Fiscal responsibility is one of the most important roles a first selectman must fulfill in running a municipal government. Many would argue that our town, sporting an AAA bond rating, is currently in a favorable fiscal position. However, I would argue that the enviable rating comes at an unnecessary price for Orange taxpayers who have seen their tax bills increase over the past decade.
To achieve a Triple A bond rating, Moody’s, one of the leading bond credit firms, looks for a municipal fund balance (known to most of us laypeople as a “Rainy Day Fund”) to range between 12 to 15 percent. Yet, in the opening comments of our town budget report issued before this past May’s budget referendum, it was projected that Orange’s undesignated fund balance would be 17 percent of the current $76.114 million town budget. The first selectman said it now stands a shade over 18 percent. Others involved in tracking town budgetary matters estimate the fund balance could be nearly 20 percent.
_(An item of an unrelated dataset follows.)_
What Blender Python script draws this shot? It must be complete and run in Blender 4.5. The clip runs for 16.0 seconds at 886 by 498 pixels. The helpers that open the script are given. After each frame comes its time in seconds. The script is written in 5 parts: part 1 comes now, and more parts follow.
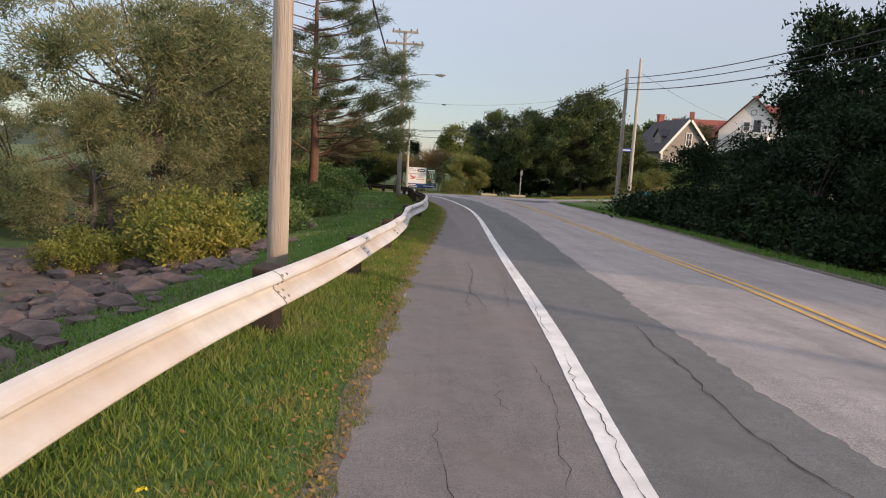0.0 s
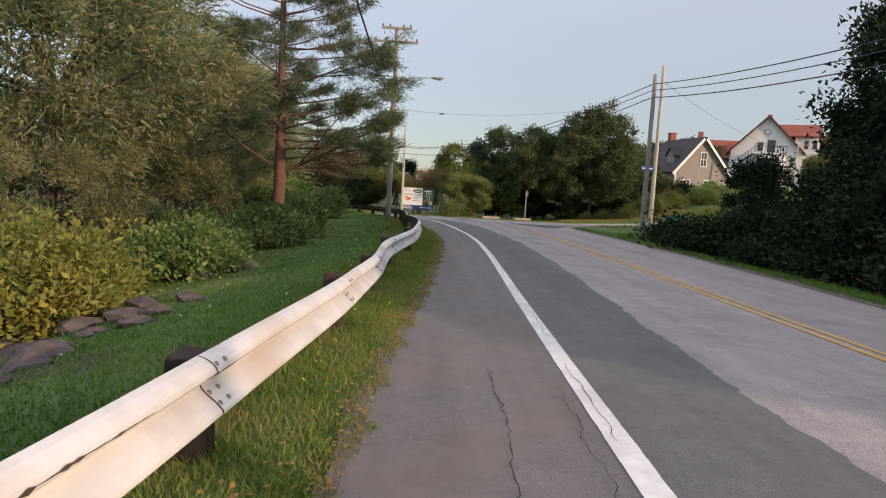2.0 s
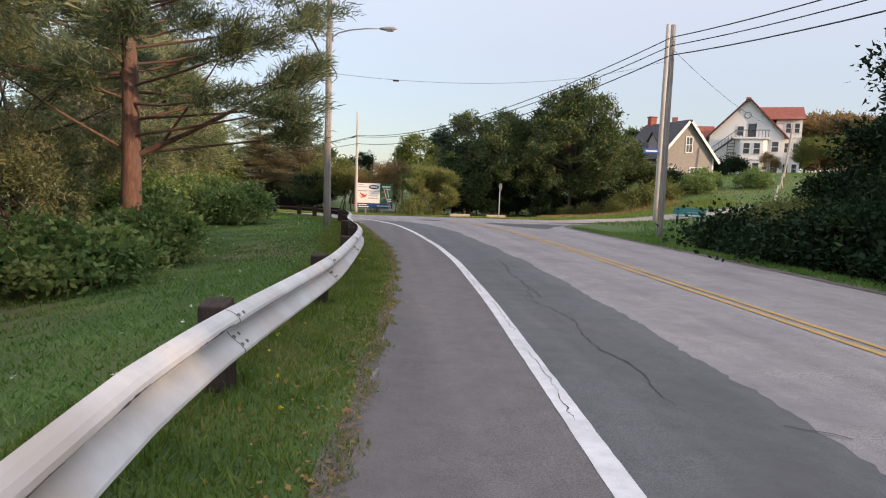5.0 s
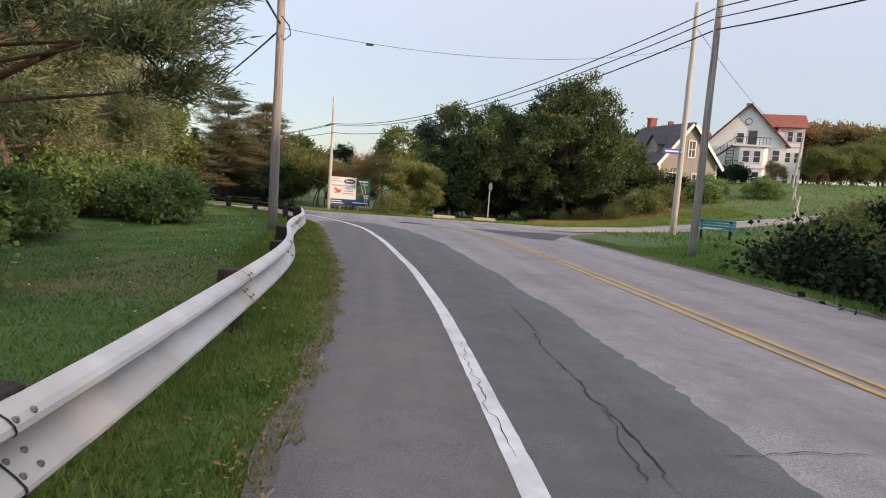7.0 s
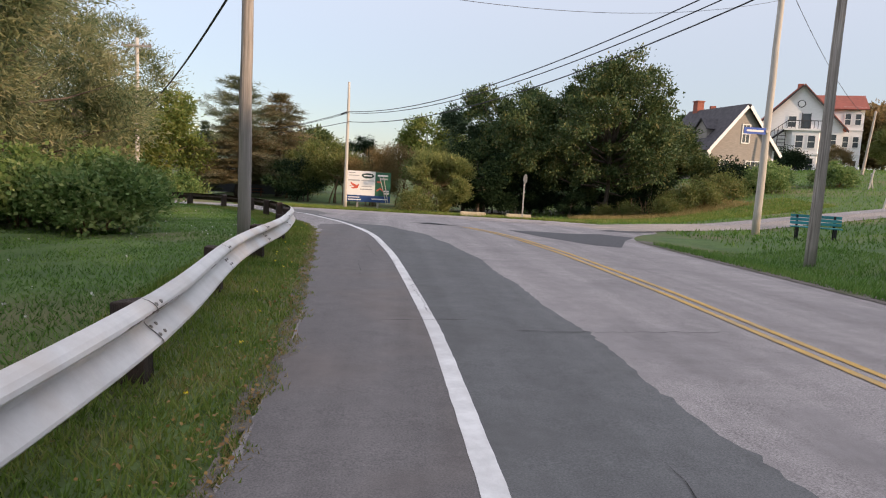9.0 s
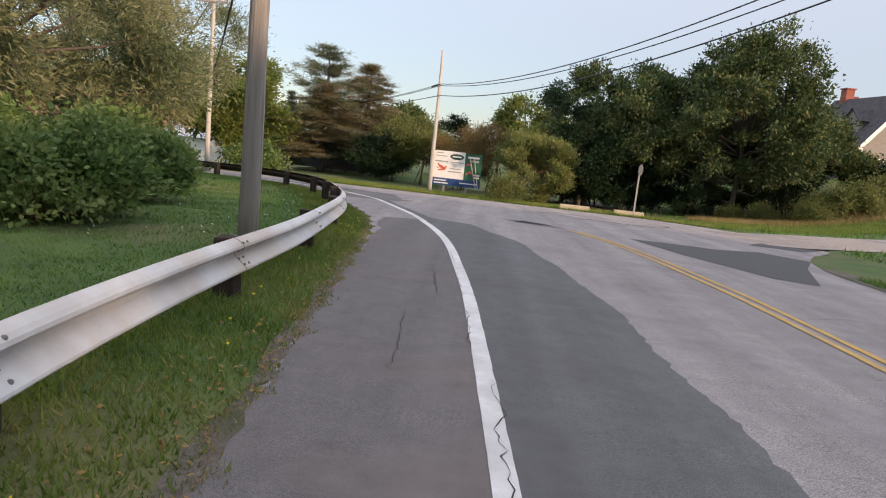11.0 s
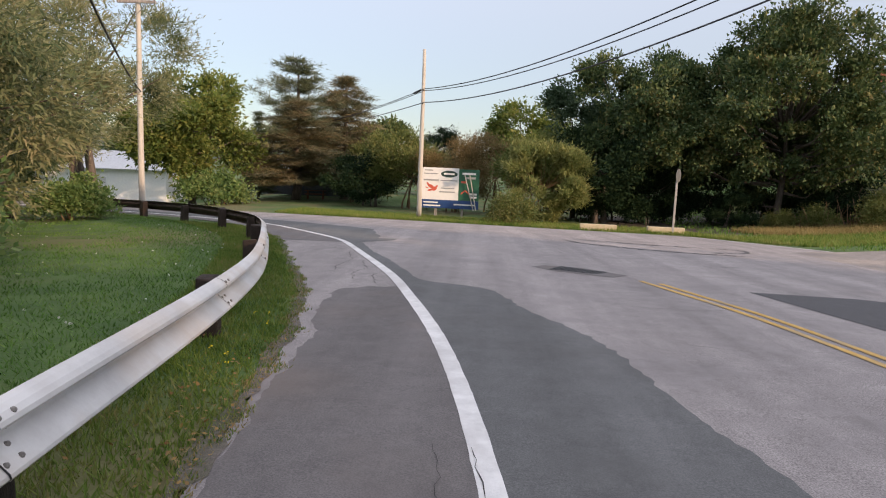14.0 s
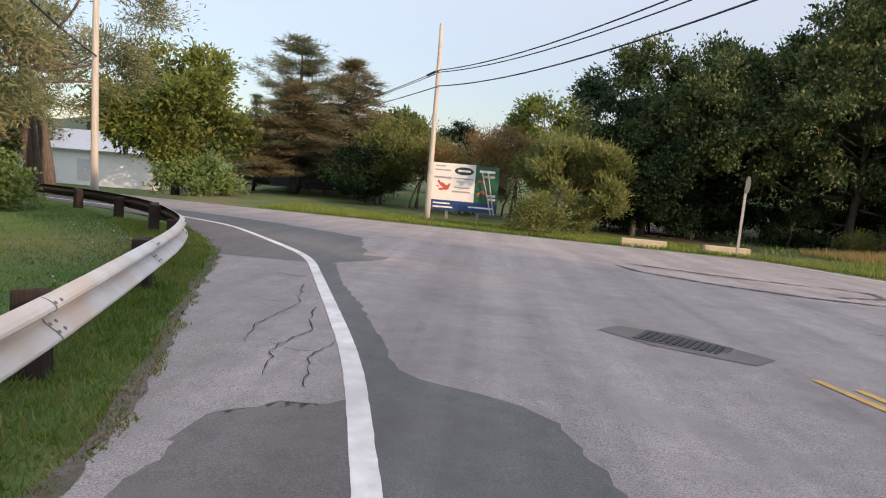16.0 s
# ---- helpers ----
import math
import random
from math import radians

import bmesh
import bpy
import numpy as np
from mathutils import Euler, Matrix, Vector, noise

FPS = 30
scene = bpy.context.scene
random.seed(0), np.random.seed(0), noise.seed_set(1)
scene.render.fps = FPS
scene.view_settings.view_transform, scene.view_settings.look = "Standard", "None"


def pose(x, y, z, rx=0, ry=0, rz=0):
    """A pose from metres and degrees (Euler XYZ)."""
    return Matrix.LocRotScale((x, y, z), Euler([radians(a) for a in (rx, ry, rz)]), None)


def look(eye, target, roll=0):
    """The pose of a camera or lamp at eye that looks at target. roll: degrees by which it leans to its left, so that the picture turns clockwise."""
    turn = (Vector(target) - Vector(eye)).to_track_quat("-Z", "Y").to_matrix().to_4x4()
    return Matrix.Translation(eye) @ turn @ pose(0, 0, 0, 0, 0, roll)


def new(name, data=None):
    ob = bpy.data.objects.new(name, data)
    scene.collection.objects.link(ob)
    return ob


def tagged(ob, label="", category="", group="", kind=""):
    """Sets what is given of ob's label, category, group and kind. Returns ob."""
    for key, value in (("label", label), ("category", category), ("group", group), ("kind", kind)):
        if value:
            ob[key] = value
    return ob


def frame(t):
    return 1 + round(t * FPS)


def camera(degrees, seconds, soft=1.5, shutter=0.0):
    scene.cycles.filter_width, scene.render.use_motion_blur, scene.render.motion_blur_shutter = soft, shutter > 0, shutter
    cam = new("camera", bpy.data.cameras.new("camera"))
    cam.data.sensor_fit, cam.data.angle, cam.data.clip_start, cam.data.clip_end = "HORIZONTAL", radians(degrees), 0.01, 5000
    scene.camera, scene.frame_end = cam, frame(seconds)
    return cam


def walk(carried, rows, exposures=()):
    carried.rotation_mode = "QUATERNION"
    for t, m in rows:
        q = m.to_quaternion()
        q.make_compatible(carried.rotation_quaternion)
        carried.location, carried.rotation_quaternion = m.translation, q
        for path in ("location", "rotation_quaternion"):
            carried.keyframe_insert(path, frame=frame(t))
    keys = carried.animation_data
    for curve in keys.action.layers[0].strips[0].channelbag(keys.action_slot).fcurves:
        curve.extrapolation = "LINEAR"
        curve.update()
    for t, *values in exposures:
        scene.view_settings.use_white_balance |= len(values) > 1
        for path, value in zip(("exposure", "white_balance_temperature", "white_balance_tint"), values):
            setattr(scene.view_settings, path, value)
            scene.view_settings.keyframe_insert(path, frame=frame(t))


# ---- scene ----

What does that mean to us, the average Orange taxpayer? It means that we are being overtaxed and the revenues from what seems to becoming almost annual tax increases are largely being used to stockpile a town fund balance that’s beyond the required range.
It also means that many delayed small projects throughout the town that residents grouse about such as a long-range plan for some neighborhoods for improvements such as speed bumps and sidewalks or just a new layer of gravel at the widely utilized but deteriorated High Plains Community Center track go undone.
We need a first selectman who will take a collaborative planning approach with town residents to see that tax dollars are expended correctly and with an eye toward even a possible tax cut in the near future. I urge you to vote for Connor Dean for fresh leadership that builds to a brighter future for Orange.